Publié le 19 mars 2008 par Deklo
  Il se trouve que non, mon écriture ici n’est pas barrée comme elle est vouée à l’être, barrée, c’est le mot qui est dit, quand on me dit : « ce que tu écris est complètement barré, ça m’amuse » ou « alors quand tu te mets à parler de mère Térésa dans ton article, jusque-là on suivait, mais là on se dit que tu es fou », etc. Barrée : qui est partie, qui « part en vrille », et puis rayée aussi, biffée, attaquée…
  Je ne veux pas avoir de savoir-faire, ni de compétences, je dérègle, je barre. Je le fais mon travail d’écriture, je l’ai repris par un autre bout. Ca donne un humain à la tâche, un humain qui se démène pour s’organiser. Qu’il rate, ça n’a plus aucune importance. Il se démène. Ce n’est pas possible de ne pas ressentir la tentative de krach que je mène simplement rien qu’avec l’écriture. Ce que je mets en jeu. Ce que j’effondre. La puissance que c’est.
  Je veux dire, les gens qui dansent en cercle en priant de leurs transes sudoripares leurs dieux, les gens qui partent dans leur délire solitaire vers nulle part, au milieu de l’agitation de l’océan ou sur l’âpreté féroce d’une montagne, d’un volcan, les gens qui fabriquent les armes qui détruiront un jour le monde, le feu nucléaire, le feu vaudou, le feu pyromane, le feu magmatique, aucun feu n’a ni la chaleur, ni l’incandescence, ni la puissance de celui que je tiens entre les mains quand j’écris.
  Et que je me décourage. Que la tâche me tue. Que je me brûle donc. Aussi dur que cela soit. C’est bien fait. C’est que je n’ai pas encore tout effondré.

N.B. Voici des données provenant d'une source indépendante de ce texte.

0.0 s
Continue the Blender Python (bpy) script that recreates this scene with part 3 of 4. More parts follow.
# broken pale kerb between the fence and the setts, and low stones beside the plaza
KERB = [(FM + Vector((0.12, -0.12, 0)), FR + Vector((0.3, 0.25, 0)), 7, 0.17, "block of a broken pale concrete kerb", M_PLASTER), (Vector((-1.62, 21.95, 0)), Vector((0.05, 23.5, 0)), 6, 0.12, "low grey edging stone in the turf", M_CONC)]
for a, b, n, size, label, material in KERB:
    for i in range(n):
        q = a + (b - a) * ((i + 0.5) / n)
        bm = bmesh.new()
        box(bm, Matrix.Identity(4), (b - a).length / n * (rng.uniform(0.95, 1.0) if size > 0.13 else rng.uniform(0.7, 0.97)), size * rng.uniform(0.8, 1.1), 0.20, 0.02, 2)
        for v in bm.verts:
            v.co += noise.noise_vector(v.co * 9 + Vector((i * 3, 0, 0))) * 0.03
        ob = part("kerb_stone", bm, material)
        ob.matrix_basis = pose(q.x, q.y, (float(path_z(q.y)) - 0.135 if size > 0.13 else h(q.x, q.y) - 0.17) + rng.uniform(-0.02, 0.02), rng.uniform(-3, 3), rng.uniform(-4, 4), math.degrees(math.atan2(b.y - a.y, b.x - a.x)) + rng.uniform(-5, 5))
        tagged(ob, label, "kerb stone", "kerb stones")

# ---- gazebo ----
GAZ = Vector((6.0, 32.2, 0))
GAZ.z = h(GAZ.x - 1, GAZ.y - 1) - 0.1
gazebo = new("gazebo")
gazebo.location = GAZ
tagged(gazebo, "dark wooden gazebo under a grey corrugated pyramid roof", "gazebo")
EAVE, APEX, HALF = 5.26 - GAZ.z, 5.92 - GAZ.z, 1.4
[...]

  Je suppose qu’il y a intérêt à choisir son travail tant qu’on ne sait pas si ce qu’on travaille c’est l’objet ou soi-même.

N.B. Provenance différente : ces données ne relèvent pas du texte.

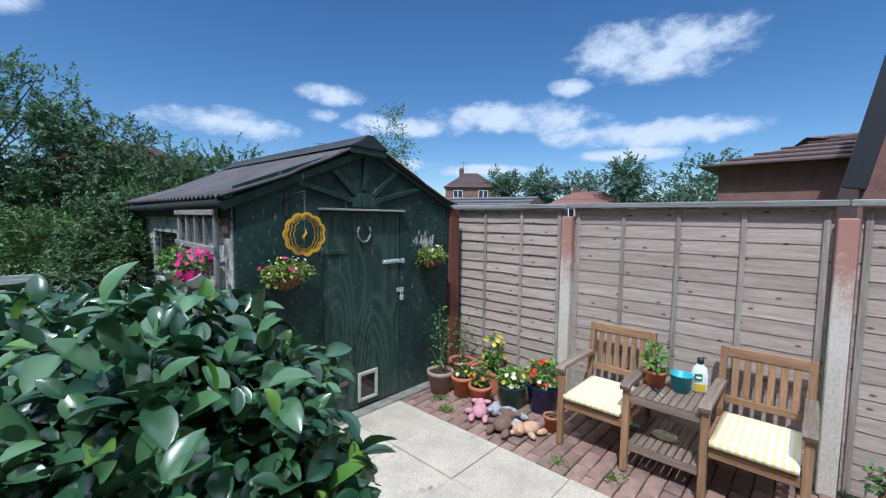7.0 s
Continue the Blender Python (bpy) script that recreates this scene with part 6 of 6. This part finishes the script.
def table_things():
    z = PATIO + 0.562
    M["aqua"] = mat("aqua_plastic", (0.06, 0.36, 0.45), 0.4, 0.1, 8, bump=0.05)
    bm = bmesh.new()
    lathe(bm, [(0, 0), (0.052, 0), (0.070, 0.115), (0.076, 0.118), (0.074, 0.125), (0.064, 0.12), (0.05, 0.01), (0, 0.01)], 24)
    b = part("small_bucket", bm, M["aqua"], smooth=True)
    b.location = (6.64, 2.08, z)
    tagged(b, "small turquoise plastic bucket on the bench table", "bucket")
    M["bottle_white"] = mat("white_bottle", (0.74, 0.75, 0.73), 0.4, 0.05, 8, bump=0.05)
    M["bottle_green"] = mat("green_label", (0.05, 0.22, 0.10), 0.5, 0.2, 8, bump=0.05)
    r = thing("plant_food_bottle", "white plastic bottle with a green label and dark cap", "bottle", (6.72, 1.985, z), 20)
    bm = bmesh.new()
    lathe(bm, [(0, 0), (0.048, 0), (0.052, 0.01), (0.052, 0.13), (0.042, 0.17), (0.022, 0.195), (0.020, 0.205), (0, 0.205)], 20)
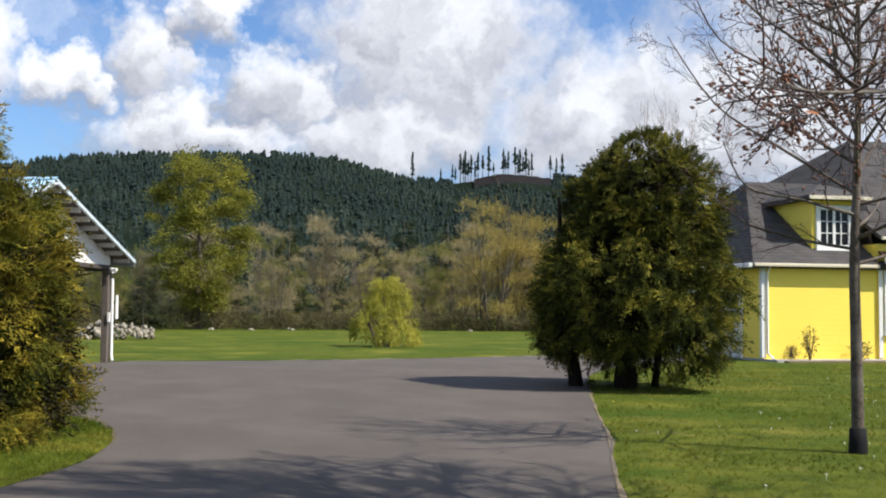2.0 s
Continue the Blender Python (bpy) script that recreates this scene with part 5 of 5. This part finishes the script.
def build_green_tree():
    """The tall tree in young leaf at the edge of the wood."""
    rng = np.random.default_rng(73)
    t = thing("broadleaf_tree", (0.3, 84.0, 0.0), "tall broadleaf tree in yellow-green spring leaf", "tree")
    lines, tips = [[], [], [], []], []
    spec = [(12, 0.36, 0.8, 0.03, 0.02), (6, 0.5, 0.5, 0.08, 0.05), (4, 0.5, 0.5, 0.1, 0.04), (0, 0.5, 0.6, 0.1, 0.0)]
    grow(rng, (0, 0, 0), (0, 0, 1), 11.5, 0.3, 0, spec, lines, tips)
    V, F = tubes(lines[0], 9)
    arrays("trunk", V, F, M_BARK, t, True)
    V, F = tubes(lines[1] + lines[2], 4)
    arrays("bough_frame", V, F, M_BARK, t, True)
    # leaf pads on the bough ends
    zk, rk = np.array([2.0, 3.5, 5.0, 7.0, 9.5, 11.5, 12.6]), np.array([1.2, 2.4, 3.2, 3.5, 3.4, 2.9, 1.6])
    m, k = 140, 360
    zc = rng.uniform(1.6, 12.4, m)
    a = rng.uniform(0, 2 * np.pi, m)
    rc = np.interp(zc, zk, rk) * np.sqrt(rng.uniform(0.12, 1.05, m))
    c = np.repeat(np.stack([np.cos(a) * rc, np.sin(a) * rc, zc], 1), k, 0)
    w = np.repeat(rng.uniform(0.45, 0.9, m), k)
    n = m * k
    off = rng.normal(0, 1, (n, 3)) * np.array((1.0, 1.0, 0.45)) * w[:, None] * 0.62
    off[:, 2] -= 0.35 * (off[:, 0] ** 2 + off[:, 1] ** 2)
    off[:, 2] += np.where((c[:, 2] > 11.0) & (rng.uniform(0, 1, n) < 0.3), rng.uniform(0, 0.9, n), 0)
    V, F = place(CHIP[0], CHIP[1], frames_of(rng.normal(0, 1, (n, 3)), rng.normal(0, 1, (n, 3)) + np.array((0, 0, 1.0)), rng, rng.uniform(0.10, 0.22, n), 1.0), c + off)
    arrays("crown", V, F, M_SPRING, t)


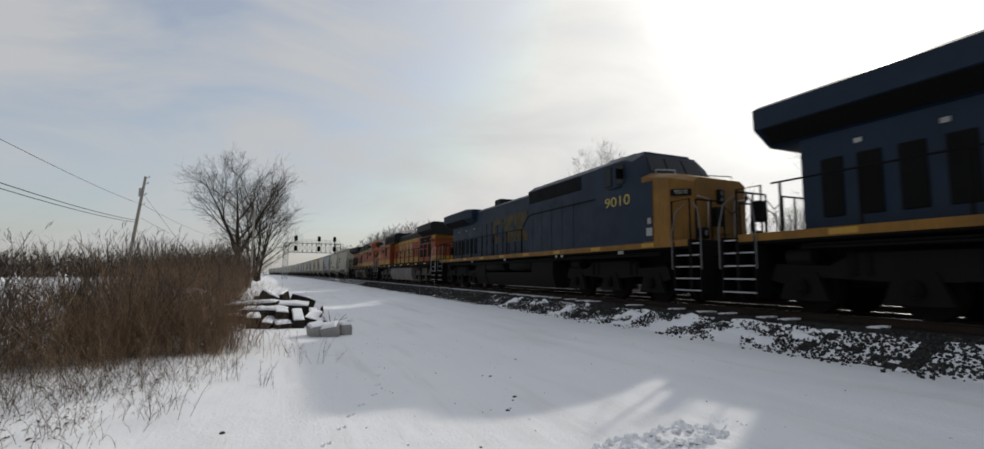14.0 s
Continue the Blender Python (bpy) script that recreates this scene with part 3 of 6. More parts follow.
    for s in (-1, 1):
        rail_n = rod(Mesh(), [(s * 1.1, Y(2.1 + nf), 3.2), (s * 1.1, Y(2.1 + nf), 3.34), (s * 1.05, Y(2.9), 3.50), (s * 1.05, Y(2.9), 3.4)], 0.016, 5)
        part("nose_grab_iron", rail_n, M["galv"], nose)
        rail_n = rod(Mesh(), [(s * 0.5, Y(1.60 + nf), 1.7), (s * 0.5, Y(1.56 + nf), 2.6), (s * 0.9, Y(1.56 + nf), 2.65)], 0.018, 5)
        part("nose_grab_iron", rail_n, M["galv"], nose)
    # cab
    c0, c1 = octagon(1.40, 1.58, 3.40, 0.3, 0.15), octagon(1.49, 1.58, 4.09, 0.42, 0.22)
    wide = scheme == "orange" and gen == 1
    cab = part("cab", Mesh().loft([ring(octagon(1.48, 1.58, 3.36, 0.40, 0.10), Y(2.86 if number == "5305" else 3.02)), ring(octagon(1.49, 1.58, 4.02, 0.48, 0.26), Y(3.08 if number == "5305" else 3.38)), ring(c1, Y(3.75)), ring(c1, Y(5.6 if wide else 5.1))]), side, lo)
    part("cab_roof", Mesh().loft([ring([(-0.98, 4.04), (0.98, 4.04), (0.9, 4.11), (-0.9, 4.11)], Y(3.5)), ring([(-1.05, 4.085), (1.05, 4.085), (0.95, 4.16), (-0.95, 4.16)], Y(5.55 if wide else 5.08))]), top if scheme == "blue" else M["orange"], cab)
    ca, cb = (2.86, 3.08) if number == "5305" else (3.02, 3.38)
    slant = lambda z: Y(ca + (cb - ca) * (z - 3.36) / 0.66)
    for x0, x1 in ((-1.06, -0.40), (-0.33, 0.33), (0.40, 1.06)):
        w = Mesh().loft([[(x0 * k, slant(z) + dy, z), (x1 * k, slant(z) + dy, z), (x1 * k, slant(z) - 0.02, z), (x0 * k, slant(z) - 0.02, z)] for z, k, dy in ((3.50, 1.0, 0.025), (3.93, 0.94, 0.025))])
        part("windshield", w, M["black_glass"], cab)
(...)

  Je ne crois pas à la capacité libératrice du travail, ni à celle thérapeutique. Je crois à sa capacité d’aliénation. Je n’ai rien contre l’aliénation. Je veux simplement voir ce qu’il se passe quand on a pété tous les axiomes. Je suis très curieux, c’est tout. Et alors vraiment, mais vraiment je n’ai pas froid aux yeux.
  Il se trouve que non, je n’emmerde pas le monde ou les gens, parce que eh bien, avec toute la capacité que mon intérêt a à s’abattre sur les choses, le monde n’est pas pour autant toujours très intéressant. Ca ne veut pas dire que c’est déceptif. Simplement ce n’est pas très grave plutôt.
  La plupart des choses ne sont pas très graves. Désolé. Comment dire ça…
  La plupart des choses n’ont vraiment aucune autre importance que celle qu’on leur donne, il s’agit de savoir plutôt pourquoi on leur donne une telle importance par exemple.
   Laisser s’effondrer les choses, c’est aussi ne plus accorder aucune importance à rien. Et là, alors, le vacarme que tout ce déploiement frénétique d’énergie cherche à faire taire en le couvrant de son vacarme, par la foi, l’alcool, l’abrutissement, l’anesthésie, la mort, là il se trouve qu’il éclate.
  Il y a des bruits que l’on n’entend pas dans tout ce vacarme. Par exemple tout ce qui ne fait pas de bruit. Et ça ne veut pas dire que ce n’est pas assourdissant.
  Alors je ne vais pas tout expliquer depuis le début. Péter les axiomes du savoir-faire et des convenances, voir si la terre est plate, bousiller les idéaux, aller là où la société de l’homme n’a pas balisé, prendre le risque de tout perdre, de se perdre, ce n’est un risque que tant qu’il n’est pas pris, effondrer, etc. Et puis au fait que mon écriture soit barrée, partie, attaquée, c’est qu’elle se fait réfractaire, qu’elle se rétracte, qu’elle ne se comprend pas, qu’elle ne se laisse pas altérée, qu’elle ne se tient pas pour dite, qu’elle est inapplicable, qu’on ne peut rien en faire, qu’elle renvoie le lecteur à lui-même, qu’il se débrouille, qu’il ne peut pas s’appuyer dessus, la citer, la rendre décorative, en former un savoir/pouvoir, qu’elle est déréglée, qu’elle ne ressemble à rien, surtout qu’elle ne ressemble jamais à rien.
  Je m’arrête là. Il y a un certain nombre de choses que je n’aborderai pas maintenant.